Direction: Check every line below for the word "with" and copy the ones that have it.

Dataset entries:
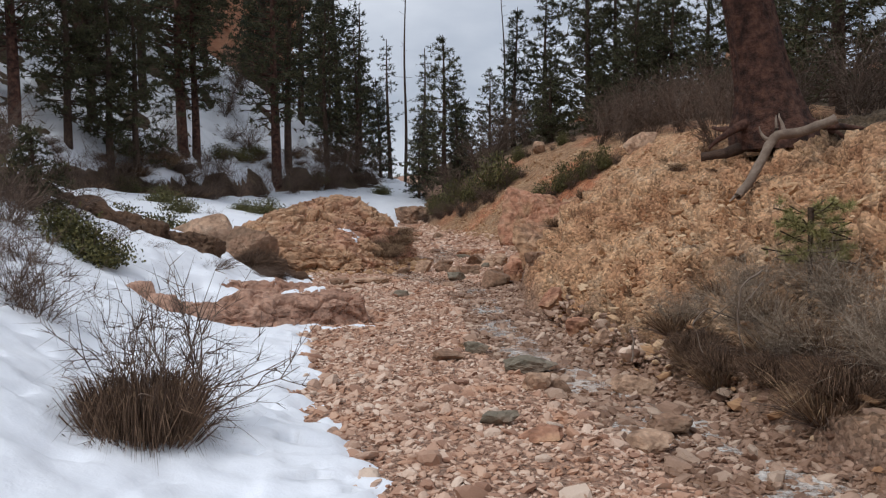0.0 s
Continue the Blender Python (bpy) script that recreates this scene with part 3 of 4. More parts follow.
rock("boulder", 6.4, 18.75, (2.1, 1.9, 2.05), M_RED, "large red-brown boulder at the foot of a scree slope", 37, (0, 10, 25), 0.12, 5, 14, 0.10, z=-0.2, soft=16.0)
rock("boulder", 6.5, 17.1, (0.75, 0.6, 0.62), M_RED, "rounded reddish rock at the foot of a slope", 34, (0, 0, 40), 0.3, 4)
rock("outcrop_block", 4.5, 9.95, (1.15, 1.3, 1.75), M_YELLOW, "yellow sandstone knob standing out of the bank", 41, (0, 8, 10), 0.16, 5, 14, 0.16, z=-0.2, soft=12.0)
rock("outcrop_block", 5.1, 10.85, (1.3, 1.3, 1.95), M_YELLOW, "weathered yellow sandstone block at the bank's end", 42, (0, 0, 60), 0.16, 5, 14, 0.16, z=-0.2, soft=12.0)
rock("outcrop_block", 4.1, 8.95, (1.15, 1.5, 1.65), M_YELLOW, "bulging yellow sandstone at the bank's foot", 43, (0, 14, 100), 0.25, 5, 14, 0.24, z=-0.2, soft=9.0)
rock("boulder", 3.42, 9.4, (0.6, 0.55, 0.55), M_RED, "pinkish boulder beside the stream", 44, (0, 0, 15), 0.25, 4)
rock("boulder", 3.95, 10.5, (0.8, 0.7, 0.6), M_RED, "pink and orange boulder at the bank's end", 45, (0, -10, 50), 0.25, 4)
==
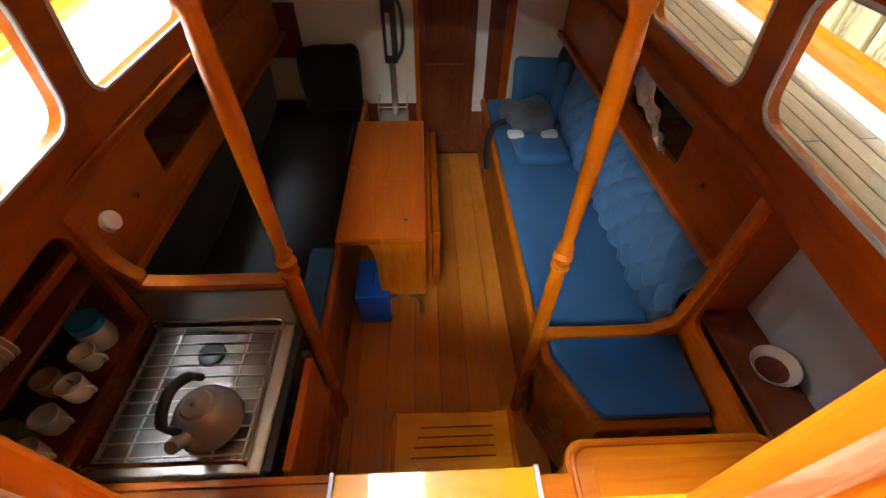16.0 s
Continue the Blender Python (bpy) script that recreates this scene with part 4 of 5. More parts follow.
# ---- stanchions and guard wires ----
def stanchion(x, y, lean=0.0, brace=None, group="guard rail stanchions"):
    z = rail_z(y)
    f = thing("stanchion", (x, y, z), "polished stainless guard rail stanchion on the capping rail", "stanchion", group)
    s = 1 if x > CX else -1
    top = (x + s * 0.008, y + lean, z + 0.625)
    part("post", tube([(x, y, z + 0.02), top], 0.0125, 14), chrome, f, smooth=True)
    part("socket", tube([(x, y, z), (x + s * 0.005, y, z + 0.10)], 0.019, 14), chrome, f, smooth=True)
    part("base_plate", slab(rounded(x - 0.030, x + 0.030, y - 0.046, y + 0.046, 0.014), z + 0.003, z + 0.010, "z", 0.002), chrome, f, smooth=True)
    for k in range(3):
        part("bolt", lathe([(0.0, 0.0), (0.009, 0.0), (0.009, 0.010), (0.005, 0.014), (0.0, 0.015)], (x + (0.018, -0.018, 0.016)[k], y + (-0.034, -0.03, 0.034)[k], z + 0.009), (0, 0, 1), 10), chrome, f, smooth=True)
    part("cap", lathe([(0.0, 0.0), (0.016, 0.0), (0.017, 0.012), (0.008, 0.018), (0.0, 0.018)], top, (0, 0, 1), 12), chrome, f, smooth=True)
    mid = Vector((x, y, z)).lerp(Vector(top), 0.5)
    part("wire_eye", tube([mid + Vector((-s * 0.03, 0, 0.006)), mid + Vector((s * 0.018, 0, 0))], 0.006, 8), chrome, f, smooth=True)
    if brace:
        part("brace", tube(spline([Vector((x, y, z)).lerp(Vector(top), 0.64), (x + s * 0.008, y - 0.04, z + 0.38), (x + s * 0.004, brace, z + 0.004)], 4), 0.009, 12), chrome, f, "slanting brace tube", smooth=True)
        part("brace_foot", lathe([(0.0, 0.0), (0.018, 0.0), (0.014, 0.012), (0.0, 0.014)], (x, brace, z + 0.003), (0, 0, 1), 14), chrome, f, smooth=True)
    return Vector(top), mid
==
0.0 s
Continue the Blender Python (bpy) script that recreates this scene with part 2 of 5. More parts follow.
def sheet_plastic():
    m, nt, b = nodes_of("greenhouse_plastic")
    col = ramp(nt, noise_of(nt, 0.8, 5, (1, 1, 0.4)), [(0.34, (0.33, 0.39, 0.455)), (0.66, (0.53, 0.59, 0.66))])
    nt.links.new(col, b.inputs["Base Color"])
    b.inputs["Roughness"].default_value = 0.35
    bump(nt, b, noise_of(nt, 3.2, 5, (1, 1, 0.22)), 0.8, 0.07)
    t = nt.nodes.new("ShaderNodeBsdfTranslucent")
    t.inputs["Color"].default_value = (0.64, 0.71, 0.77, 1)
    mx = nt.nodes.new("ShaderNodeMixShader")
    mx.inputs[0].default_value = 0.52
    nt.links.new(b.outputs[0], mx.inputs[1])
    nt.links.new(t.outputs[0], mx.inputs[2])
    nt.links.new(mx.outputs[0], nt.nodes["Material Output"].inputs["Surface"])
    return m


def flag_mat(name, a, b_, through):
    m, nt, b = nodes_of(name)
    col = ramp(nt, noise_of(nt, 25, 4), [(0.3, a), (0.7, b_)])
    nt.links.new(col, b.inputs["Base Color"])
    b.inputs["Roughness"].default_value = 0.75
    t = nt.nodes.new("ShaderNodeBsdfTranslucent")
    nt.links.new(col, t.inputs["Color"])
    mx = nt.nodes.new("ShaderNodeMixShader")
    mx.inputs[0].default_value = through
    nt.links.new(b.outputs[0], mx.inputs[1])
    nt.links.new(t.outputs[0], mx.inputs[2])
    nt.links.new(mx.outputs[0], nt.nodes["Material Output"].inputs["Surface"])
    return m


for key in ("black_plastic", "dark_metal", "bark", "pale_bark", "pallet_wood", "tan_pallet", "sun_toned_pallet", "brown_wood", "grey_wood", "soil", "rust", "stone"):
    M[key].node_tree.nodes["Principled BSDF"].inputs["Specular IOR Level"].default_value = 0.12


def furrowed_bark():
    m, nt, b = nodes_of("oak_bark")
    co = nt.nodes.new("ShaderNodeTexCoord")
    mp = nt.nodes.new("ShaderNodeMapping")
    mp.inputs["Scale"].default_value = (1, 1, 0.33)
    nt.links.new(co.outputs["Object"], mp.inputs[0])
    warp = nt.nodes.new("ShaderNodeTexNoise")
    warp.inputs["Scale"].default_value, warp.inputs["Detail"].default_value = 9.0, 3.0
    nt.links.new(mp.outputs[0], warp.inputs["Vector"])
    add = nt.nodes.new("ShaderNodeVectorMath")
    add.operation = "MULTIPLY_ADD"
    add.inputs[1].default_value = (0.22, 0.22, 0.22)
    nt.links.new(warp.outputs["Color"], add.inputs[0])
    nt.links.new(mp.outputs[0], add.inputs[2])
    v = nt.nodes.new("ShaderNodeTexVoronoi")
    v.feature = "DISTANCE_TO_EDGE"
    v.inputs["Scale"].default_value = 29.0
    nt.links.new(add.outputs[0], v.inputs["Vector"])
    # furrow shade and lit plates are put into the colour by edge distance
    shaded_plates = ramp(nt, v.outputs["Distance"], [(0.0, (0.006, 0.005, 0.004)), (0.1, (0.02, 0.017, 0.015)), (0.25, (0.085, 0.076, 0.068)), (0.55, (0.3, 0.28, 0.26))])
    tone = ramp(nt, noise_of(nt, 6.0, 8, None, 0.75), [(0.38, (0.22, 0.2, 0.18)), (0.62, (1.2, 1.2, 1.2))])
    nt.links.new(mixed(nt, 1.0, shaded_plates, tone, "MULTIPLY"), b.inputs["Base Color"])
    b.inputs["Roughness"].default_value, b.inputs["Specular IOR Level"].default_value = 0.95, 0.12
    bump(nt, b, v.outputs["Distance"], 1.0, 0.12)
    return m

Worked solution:
Continue the Blender Python (bpy) script that recreates this scene with part 3 of 4. More parts follow.
Continue the Blender Python (bpy) script that recreates this scene with part 4 of 5. More parts follow.
Continue the Blender Python (bpy) script that recreates this scene with part 2 of 5. More parts follow.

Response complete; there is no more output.